Private-Equity Firms Focus on Cybersecurity
By Clare Dickinson
Private-equity firms are catching up with their financial services peers
when it comes to technology, with cybersecurity and the cloud identified as
investment priorities for the year ahead, according to an industry survey.
Banks and asset managers have already begun to use artificial
intelligence and machine learning in parts of their business; trading units
within banks are looking at how to make money from cryptocurrencies; and many
financial services institutions have partnered with fintech startups.
But private equity has been slow to embrace these innovations. That
seems set to change, according to fund administrator Augentius, which asked buyout
and real estate firms about their use of technology.

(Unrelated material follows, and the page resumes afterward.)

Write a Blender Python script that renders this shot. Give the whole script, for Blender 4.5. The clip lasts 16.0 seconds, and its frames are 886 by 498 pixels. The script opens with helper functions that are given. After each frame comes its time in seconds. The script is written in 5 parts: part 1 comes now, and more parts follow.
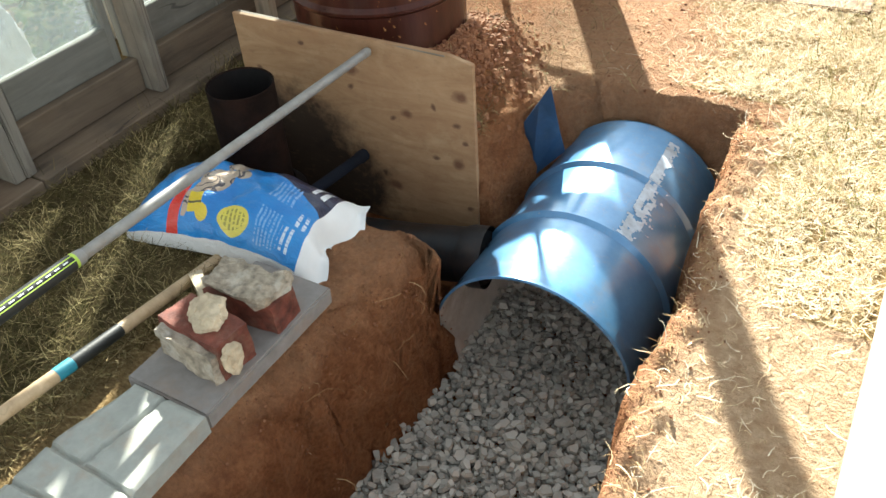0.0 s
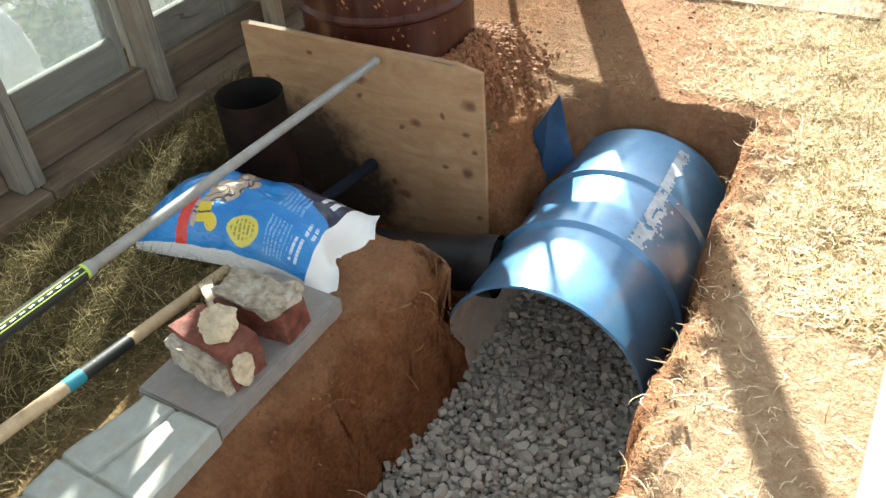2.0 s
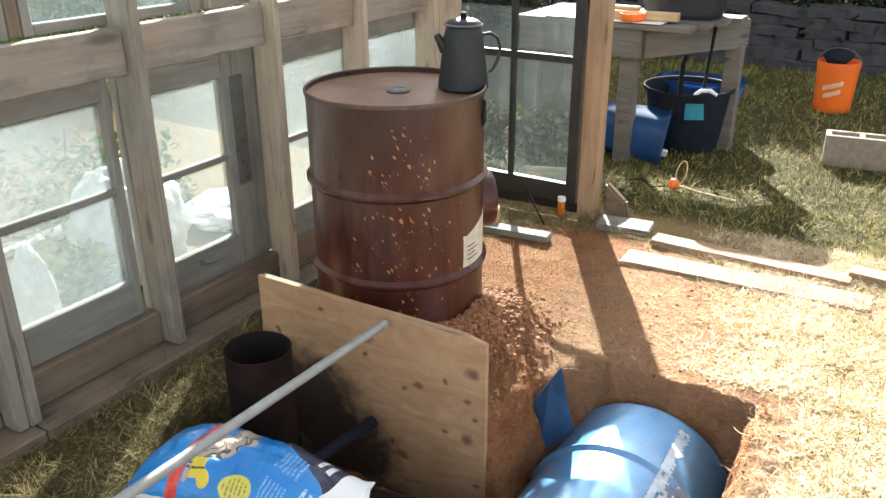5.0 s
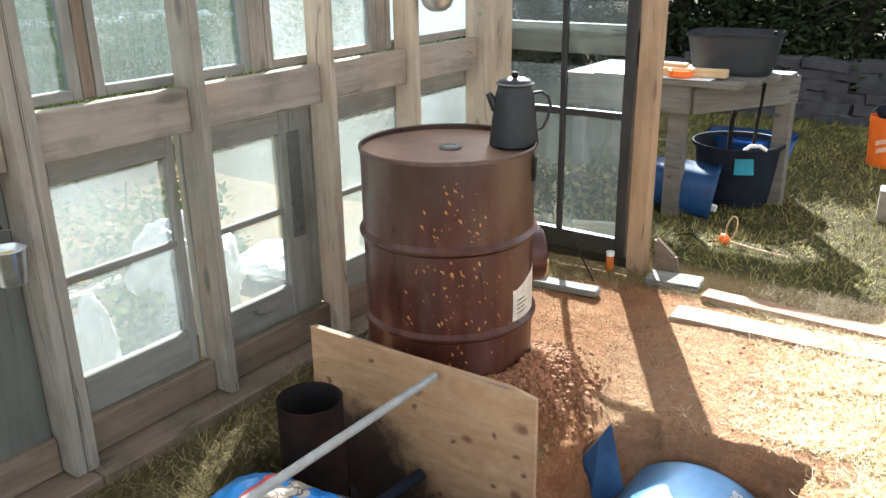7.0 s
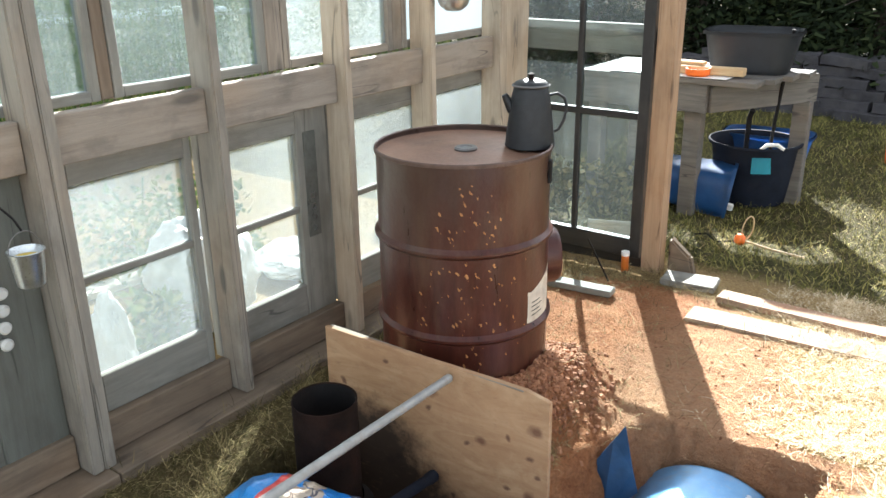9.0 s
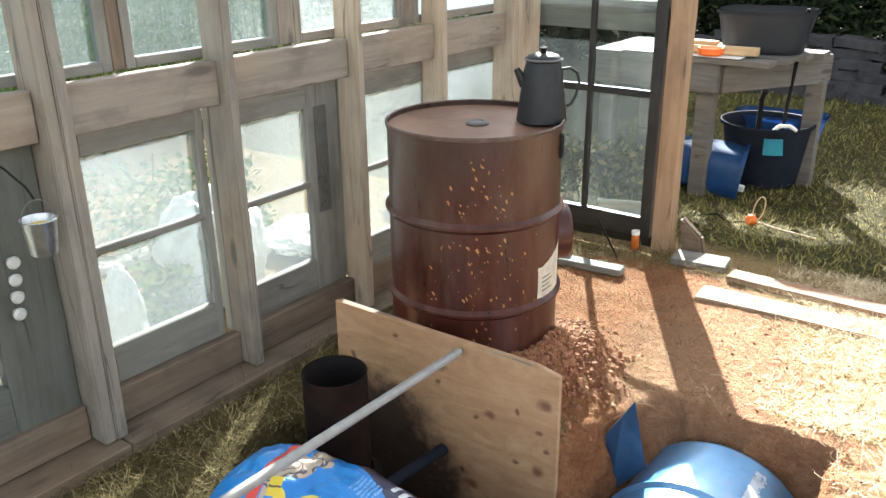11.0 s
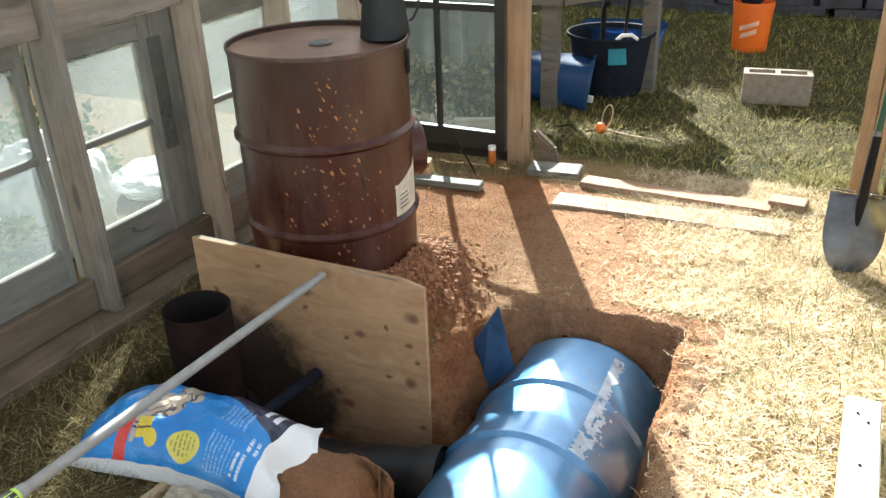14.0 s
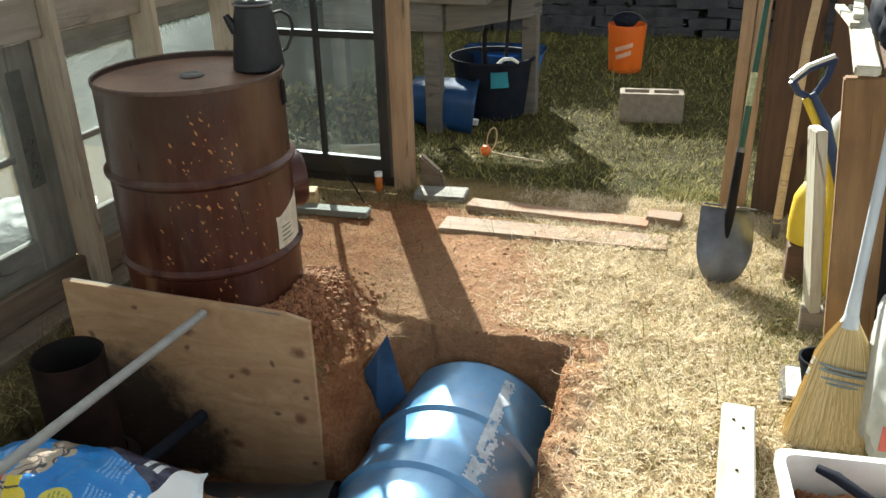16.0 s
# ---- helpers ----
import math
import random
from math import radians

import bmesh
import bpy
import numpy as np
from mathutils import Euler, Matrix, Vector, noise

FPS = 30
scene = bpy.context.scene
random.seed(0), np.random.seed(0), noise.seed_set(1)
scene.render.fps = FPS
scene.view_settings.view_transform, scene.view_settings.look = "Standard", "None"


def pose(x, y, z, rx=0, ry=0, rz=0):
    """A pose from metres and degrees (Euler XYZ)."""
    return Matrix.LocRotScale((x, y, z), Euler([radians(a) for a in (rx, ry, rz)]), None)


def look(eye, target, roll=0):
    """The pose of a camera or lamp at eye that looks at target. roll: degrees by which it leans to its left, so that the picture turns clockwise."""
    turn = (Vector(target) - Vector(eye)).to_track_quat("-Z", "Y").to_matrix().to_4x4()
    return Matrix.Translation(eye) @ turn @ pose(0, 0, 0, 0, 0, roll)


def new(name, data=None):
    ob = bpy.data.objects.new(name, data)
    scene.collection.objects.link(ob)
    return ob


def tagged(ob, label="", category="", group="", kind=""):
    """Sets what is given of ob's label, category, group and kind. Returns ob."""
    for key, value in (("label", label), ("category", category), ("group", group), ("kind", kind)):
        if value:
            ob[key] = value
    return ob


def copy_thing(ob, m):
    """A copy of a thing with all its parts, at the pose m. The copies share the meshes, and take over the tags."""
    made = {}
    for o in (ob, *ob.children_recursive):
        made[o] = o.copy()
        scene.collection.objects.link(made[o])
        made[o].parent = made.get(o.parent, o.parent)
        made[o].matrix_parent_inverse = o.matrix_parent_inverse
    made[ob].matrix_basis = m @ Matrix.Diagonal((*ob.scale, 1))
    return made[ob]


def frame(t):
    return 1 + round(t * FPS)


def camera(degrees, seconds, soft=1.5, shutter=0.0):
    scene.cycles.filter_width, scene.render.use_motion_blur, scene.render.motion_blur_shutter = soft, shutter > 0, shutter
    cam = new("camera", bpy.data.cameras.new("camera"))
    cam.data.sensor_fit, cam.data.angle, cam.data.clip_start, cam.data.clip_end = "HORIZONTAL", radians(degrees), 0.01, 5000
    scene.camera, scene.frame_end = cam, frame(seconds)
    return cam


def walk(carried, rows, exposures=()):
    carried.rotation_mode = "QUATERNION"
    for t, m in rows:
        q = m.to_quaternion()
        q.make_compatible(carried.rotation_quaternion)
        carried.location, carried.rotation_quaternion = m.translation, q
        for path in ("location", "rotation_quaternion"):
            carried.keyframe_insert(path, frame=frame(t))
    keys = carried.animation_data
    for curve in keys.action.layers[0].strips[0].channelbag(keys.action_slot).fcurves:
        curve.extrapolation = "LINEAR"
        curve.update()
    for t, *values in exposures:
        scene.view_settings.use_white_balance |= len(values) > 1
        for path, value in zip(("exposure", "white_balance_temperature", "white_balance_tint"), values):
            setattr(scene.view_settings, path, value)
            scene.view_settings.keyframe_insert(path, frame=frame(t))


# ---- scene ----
cam = camera(56.0, 16.0)
PATH = [
    (0, (0.374, 0.292, 1.365), (-0.463, 1.578, 0.082), -4.5),
    (0.5, (0.377, 0.291, 1.361), (-0.444, 1.595, 0.086), -3.7),
    (1, (0.376, 0.286, 1.367), (-0.447, 1.586, 0.09), -3.3),
    (1.5, (0.368, 0.288, 1.362), (-0.478, 1.581, 0.092), -4.3),
    (2, (0.356, 0.292, 1.36), (-0.496, 1.585, 0.094), -4.9),
    (2.5, (0.326, 0.322, 1.321), (-0.509, 1.616, 0.046), -4.9),
    (3, (0.323, 0.326, 1.324), (-0.512, 1.614, 0.042), -4.8),
    (3.5, (0.327, 0.327, 1.323), (-0.522, 1.603, 0.039), -4.3),
    (4, (0.33, 0.35, 1.327), (-0.509, 1.662, 0.072), -3.3),
    (4.5, (0.317, 0.359, 1.393), (-0.588, 1.794, 0.333), -1.3),
    (5, (0.327, 0.312, 1.464), (-0.652, 1.861, 0.662), -0.3),
    (5.2, (0.329, 0.297, 1.466), (-0.662, 1.873, 0.736), -0.8),
    (7.5, (0.329, 0.279, 1.498), (-0.77, 1.802, 0.811), -0.7),
    (8, (0.323, 0.28, 1.51), (-0.771, 1.806, 0.822), -0.5),
    (8.5, (0.32, 0.281, 1.507), (-0.793, 1.794, 0.819), -1.0),
    (9, (0.322, 0.283, 1.509), (-0.795, 1.787, 0.808), -0.9),
    (11.5, (0.318, 0.266, 1.468), (-0.803, 1.737, 0.708), -0.9),
    (12, (0.316, 0.26, 1.455), (-0.769, 1.721, 0.624), -0.7),
    (12.5, (0.323, 0.25, 1.436), (-0.737, 1.696, 0.548), -0.9),
    (13, (0.326, 0.248, 1.439), (-0.712, 1.71, 0.553), -1.4),
    (13.5, (0.343, 0.262, 1.438), (-0.612, 1.773, 0.542), -1.7),
    (14, (0.375, 0.27, 1.434), (-0.464, 1.857, 0.551), -2.1),
    (14.5, (0.401, 0.294, 1.431), (-0.302, 1.945, 0.547), -1.9),
    (15, (0.415, 0.323, 1.43), (-0.184, 2.016, 0.55), -2.1),
    (15.5, (0.411, 0.309, 1.437), (-0.177, 2.018, 0.579), -1.2),
    (16, (0.413, 0.306, 1.444), (-0.215, 2.008, 0.603), -1.5),
]
EXPOSURES = [(0.0, 2.06, 6300, 3), (4.0, 2.07, 6300, 3), (5.0, 2.35, 6200, 7), (9.0, 2.48, 6000, 7), (12.5, 2.56, 6150, 8), (13.0, 2.6, 6150, 8), (13.5, 2.5, 6150, 8), (14.0, 2.12, 6150, 5), (15.0, 1.6, 6250, 1), (16.0, 1.52, 6300, 1)]
walk(cam, [(t, look(eye, target, roll)) for t, eye, target, roll in PATH], EXPOSURES)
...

Ian Kelly, chief executive of Augentius, said: “It’s fair to say the old
stereotype of the industry lagging behind when it comes to seeing the
importance of technology is now firmly outdated. The results underline how
attitudes have shifted.”
More than half of respondents (55%) identified technology as a high
priority for internal spending over the next year, with data management and the
cloud identified as the top areas for investment followed by cybersecurity. AI
and machine learning were cited by 17% of respondents as areas their firm is
investing in — the technologies were also identified by half of respondents as
having the potential to transform the private equity and real estate industries.
Augentius said: "The past decade has seen the sector make
profitable use of the vast array of information now available to it via
ever-more-sophisticated analytics. The application of AI is a logical next
move. Although there is much still to be developed, firms are already taking
tentative, experimental steps, and this could easily emerge as a dominant theme
in the near future."
However, there are barriers to adopting new technologies, the biggest
being the difficulty of replacing legacy IT systems — cited by 40% of
respondents. This is a problem across financial services, with banks investing
billions to overhaul old systems.
That was followed by an internal lack of technology leadership, talent
and skill (39%) — again, a problem faced by the broader industry as the most
talented programmers are often drawn to technology giants such as Google.
Institutions in the City of London have been working out how to compete with
these companies for skilled workers by using contemporary office design and
offering perks such as unlimited annual leave.